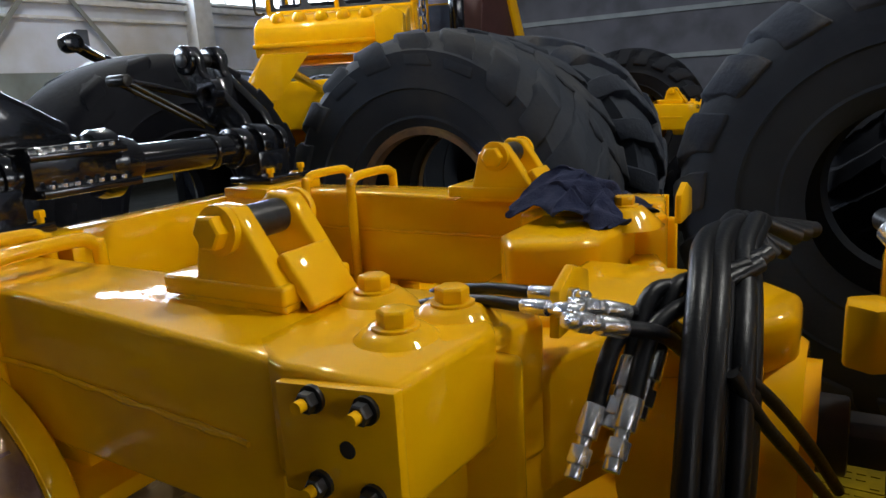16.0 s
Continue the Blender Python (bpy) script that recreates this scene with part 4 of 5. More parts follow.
def rear_half(m, name_label, coat, widths=(0.645, 0.56)):
    h = thing("chassis_half_frame", m, name_label, "chassis", "tractor half frames")
    for sg in (-1, 1):
        w = widths[0] if sg < 0 else widths[1]
        far = min(w - 0.012, 0.60)
        beam_mesh(sg, [(2.20, 0.36, w - 0.014, 0.86, 1.03), (2.40, 0.40, w - 0.012, 0.81, 1.045), (2.90, 0.41, far, 0.80, 1.055), (3.50, 0.41, far, 0.80, 1.055)], "side_beam", h)
        weld(h, [(sg * (w - 0.010), 2.40, 0.925), (sg * (far + 0.004), 2.90, 0.935), (sg * (far + 0.002), 3.45, 0.935)], 0.005)
        weld(h, [(sg * 0.402, 2.45, 0.95), (sg * 0.408, 3.4, 0.95)], 0.004)
        # lug with a pin
        s = Shape()
        for q in (-0.055, 0.055):
            s.prism([(-0.13, -0.01), (0.10, -0.01), (0.09, 0.03), (0.045, 0.10), (0.02, 0.135), (-0.02, 0.14), (-0.05, 0.11), (-0.07, 0.03)],
                    Matrix.Translation((sg * 0.44 + q, 2.53, 1.055)) @ Matrix.Scale(-1, 4, (0, 1, 0)) @ VZ, 0.035)
        s.box((sg * 0.44, 2.55, 1.07), (0.15, 0.24, 0.03)).box((sg * 0.44, 2.43, 1.085), (0.10, 0.02, 0.09), (-35, 0, 0))
        lug = part("lug", s, YELLOW, h, bevel=0.006, segs=3)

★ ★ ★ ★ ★

Copy the whole of the material above exactly, but not its images.

Task solution:
16.0 s
Continue the Blender Python (bpy) script that recreates this scene with part 4 of 5. More parts follow.
def rear_half(m, name_label, coat, widths=(0.645, 0.56)):
    h = thing("chassis_half_frame", m, name_label, "chassis", "tractor half frames")
    for sg in (-1, 1):
        w = widths[0] if sg < 0 else widths[1]
        far = min(w - 0.012, 0.60)
        beam_mesh(sg, [(2.20, 0.36, w - 0.014, 0.86, 1.03), (2.40, 0.40, w - 0.012, 0.81, 1.045), (2.90, 0.41, far, 0.80, 1.055), (3.50, 0.41, far, 0.80, 1.055)], "side_beam", h)
        weld(h, [(sg * (w - 0.010), 2.40, 0.925), (sg * (far + 0.004), 2.90, 0.935), (sg * (far + 0.002), 3.45, 0.935)], 0.005)
        weld(h, [(sg * 0.402, 2.45, 0.95), (sg * 0.408, 3.4, 0.95)], 0.004)
        # lug with a pin
        s = Shape()
        for q in (-0.055, 0.055):
            s.prism([(-0.13, -0.01), (0.10, -0.01), (0.09, 0.03), (0.045, 0.10), (0.02, 0.135), (-0.02, 0.14), (-0.05, 0.11), (-0.07, 0.03)],
                    Matrix.Translation((sg * 0.44 + q, 2.53, 1.055)) @ Matrix.Scale(-1, 4, (0, 1, 0)) @ VZ, 0.035)
        s.box((sg * 0.44, 2.55, 1.07), (0.15, 0.24, 0.03)).box((sg * 0.44, 2.43, 1.085), (0.10, 0.02, 0.09), (-35, 0, 0))
        lug = part("lug", s, YELLOW, h, bevel=0.006, segs=3)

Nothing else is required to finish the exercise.